— Start SUPPLIED RECORDS —

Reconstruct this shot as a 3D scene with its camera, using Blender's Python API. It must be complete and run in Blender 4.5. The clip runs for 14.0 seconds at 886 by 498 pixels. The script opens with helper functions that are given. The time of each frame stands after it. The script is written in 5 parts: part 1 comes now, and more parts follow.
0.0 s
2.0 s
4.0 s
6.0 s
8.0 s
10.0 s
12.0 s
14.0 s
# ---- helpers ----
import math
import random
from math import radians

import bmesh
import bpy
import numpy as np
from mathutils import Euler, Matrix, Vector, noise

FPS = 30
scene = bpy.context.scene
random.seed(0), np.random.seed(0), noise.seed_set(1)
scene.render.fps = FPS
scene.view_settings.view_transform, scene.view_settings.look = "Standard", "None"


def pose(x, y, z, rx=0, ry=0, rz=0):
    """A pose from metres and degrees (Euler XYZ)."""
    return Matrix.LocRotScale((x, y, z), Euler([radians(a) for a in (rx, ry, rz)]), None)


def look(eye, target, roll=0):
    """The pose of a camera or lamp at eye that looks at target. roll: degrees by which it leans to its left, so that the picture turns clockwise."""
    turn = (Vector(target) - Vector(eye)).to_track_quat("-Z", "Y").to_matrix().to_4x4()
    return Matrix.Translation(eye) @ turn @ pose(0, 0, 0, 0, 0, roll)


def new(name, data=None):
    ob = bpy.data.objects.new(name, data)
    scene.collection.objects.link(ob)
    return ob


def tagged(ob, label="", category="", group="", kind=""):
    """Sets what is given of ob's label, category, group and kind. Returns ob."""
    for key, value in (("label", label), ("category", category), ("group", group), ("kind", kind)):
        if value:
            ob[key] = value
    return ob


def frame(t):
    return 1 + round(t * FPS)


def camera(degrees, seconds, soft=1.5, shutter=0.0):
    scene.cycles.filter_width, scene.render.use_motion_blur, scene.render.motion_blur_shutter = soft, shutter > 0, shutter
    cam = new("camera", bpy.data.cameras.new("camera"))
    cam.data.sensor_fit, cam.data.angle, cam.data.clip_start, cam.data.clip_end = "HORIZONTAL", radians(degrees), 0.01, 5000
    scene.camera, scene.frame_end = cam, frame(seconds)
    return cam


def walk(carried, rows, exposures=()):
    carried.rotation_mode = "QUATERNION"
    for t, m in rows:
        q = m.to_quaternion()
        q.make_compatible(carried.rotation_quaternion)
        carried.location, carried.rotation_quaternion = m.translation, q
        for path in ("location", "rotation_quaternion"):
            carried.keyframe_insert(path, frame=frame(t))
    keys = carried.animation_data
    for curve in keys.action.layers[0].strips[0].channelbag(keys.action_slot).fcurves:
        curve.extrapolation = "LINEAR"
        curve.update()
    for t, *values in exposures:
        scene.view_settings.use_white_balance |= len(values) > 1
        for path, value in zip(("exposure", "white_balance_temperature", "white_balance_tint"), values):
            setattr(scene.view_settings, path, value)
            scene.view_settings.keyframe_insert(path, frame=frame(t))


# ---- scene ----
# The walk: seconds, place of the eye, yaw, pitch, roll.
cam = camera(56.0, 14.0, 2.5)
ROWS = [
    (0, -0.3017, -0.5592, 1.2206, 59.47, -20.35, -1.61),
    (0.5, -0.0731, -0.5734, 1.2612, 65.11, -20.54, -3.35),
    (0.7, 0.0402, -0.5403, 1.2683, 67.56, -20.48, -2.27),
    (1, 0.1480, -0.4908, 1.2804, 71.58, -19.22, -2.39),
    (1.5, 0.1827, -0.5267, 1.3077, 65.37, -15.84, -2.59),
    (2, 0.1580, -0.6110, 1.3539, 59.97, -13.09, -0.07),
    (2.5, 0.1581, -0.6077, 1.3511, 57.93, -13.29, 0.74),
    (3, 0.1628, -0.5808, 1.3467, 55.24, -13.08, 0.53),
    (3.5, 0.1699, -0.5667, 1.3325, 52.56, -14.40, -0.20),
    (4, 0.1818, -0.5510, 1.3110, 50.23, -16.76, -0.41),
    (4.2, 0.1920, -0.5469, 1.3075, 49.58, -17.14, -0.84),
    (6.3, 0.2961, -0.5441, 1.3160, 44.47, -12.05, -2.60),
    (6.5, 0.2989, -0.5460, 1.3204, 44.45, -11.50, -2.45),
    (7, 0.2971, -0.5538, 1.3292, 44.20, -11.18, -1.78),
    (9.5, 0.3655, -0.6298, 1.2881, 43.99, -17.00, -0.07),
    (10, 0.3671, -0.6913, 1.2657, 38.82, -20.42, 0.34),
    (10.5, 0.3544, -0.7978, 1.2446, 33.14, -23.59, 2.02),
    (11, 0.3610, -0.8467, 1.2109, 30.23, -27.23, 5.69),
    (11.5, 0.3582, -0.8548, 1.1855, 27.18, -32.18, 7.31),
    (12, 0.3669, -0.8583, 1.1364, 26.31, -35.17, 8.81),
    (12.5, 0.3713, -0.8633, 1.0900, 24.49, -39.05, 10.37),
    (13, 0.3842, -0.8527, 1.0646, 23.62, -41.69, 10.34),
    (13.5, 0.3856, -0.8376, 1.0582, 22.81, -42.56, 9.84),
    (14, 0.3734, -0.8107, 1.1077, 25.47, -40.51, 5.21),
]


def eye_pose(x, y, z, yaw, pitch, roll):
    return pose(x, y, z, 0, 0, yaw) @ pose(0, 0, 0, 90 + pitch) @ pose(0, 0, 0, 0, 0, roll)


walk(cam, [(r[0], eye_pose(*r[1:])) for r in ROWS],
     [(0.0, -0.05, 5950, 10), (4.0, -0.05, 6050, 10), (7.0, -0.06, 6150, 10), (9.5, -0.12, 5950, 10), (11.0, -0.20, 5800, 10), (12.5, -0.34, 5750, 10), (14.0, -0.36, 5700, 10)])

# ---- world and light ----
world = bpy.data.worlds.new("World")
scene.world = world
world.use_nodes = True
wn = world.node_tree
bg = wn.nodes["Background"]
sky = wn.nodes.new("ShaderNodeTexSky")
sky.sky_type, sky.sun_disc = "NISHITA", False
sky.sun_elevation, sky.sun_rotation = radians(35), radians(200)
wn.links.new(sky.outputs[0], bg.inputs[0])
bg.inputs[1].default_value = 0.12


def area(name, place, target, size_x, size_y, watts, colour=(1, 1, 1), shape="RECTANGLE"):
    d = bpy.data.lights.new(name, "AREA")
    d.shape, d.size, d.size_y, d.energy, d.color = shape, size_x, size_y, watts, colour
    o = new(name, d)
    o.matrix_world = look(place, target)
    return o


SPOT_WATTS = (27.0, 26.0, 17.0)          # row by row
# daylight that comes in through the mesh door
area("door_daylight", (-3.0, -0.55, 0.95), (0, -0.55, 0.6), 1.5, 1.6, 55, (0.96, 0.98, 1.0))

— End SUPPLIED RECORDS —
— Start SUPPLIED RECORDS —

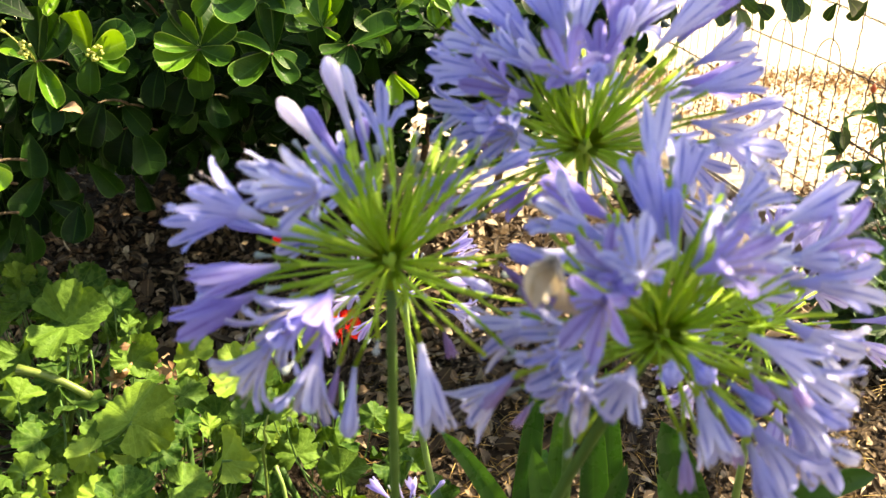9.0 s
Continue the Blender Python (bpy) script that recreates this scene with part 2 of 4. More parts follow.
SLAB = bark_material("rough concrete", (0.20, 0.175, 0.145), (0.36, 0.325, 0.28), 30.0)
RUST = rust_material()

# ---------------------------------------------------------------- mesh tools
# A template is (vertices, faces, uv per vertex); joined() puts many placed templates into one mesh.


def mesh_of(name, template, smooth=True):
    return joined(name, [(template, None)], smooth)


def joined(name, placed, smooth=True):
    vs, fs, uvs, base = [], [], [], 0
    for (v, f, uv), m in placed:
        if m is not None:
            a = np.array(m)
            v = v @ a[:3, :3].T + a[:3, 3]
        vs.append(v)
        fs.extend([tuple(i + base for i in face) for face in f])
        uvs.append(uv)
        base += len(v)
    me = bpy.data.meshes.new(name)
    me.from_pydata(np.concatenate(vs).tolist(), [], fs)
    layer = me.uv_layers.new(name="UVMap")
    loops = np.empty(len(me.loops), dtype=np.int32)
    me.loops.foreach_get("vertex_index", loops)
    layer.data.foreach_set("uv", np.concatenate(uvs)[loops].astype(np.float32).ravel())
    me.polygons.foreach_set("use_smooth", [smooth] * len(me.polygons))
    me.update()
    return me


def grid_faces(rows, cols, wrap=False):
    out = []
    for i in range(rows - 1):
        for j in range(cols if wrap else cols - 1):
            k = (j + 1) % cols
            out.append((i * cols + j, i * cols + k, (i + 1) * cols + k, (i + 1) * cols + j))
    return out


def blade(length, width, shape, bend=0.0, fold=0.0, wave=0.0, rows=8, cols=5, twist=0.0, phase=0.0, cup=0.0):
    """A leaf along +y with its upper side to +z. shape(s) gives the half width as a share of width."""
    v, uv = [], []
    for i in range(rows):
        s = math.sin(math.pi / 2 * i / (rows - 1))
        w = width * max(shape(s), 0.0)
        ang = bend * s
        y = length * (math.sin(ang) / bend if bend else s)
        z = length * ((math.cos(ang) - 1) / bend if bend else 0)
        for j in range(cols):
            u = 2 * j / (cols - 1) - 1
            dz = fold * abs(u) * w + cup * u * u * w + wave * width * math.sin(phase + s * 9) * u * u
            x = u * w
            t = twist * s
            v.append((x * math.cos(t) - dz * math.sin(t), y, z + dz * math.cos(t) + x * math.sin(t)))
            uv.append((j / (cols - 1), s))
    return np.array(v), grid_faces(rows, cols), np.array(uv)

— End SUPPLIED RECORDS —

▶ [AIM]: Begin with the line containing "carried.location, carried.rotation_quaternion = m.translation, q", end with the line containing "scene.view_settings.keyframe_insert(path, frame=frame(t))", and repeat every line in that stretch exactly.

▶ [RESPONSE FOR THIS EXERCISE]:
        carried.location, carried.rotation_quaternion = m.translation, q
        for path in ("location", "rotation_quaternion"):
            carried.keyframe_insert(path, frame=frame(t))
    keys = carried.animation_data
    for curve in keys.action.layers[0].strips[0].channelbag(keys.action_slot).fcurves:
        curve.extrapolation = "LINEAR"
        curve.update()
    for t, *values in exposures:
        scene.view_settings.use_white_balance |= len(values) > 1
        for path, value in zip(("exposure", "white_balance_temperature", "white_balance_tint"), values):
            setattr(scene.view_settings, path, value)
            scene.view_settings.keyframe_insert(path, frame=frame(t))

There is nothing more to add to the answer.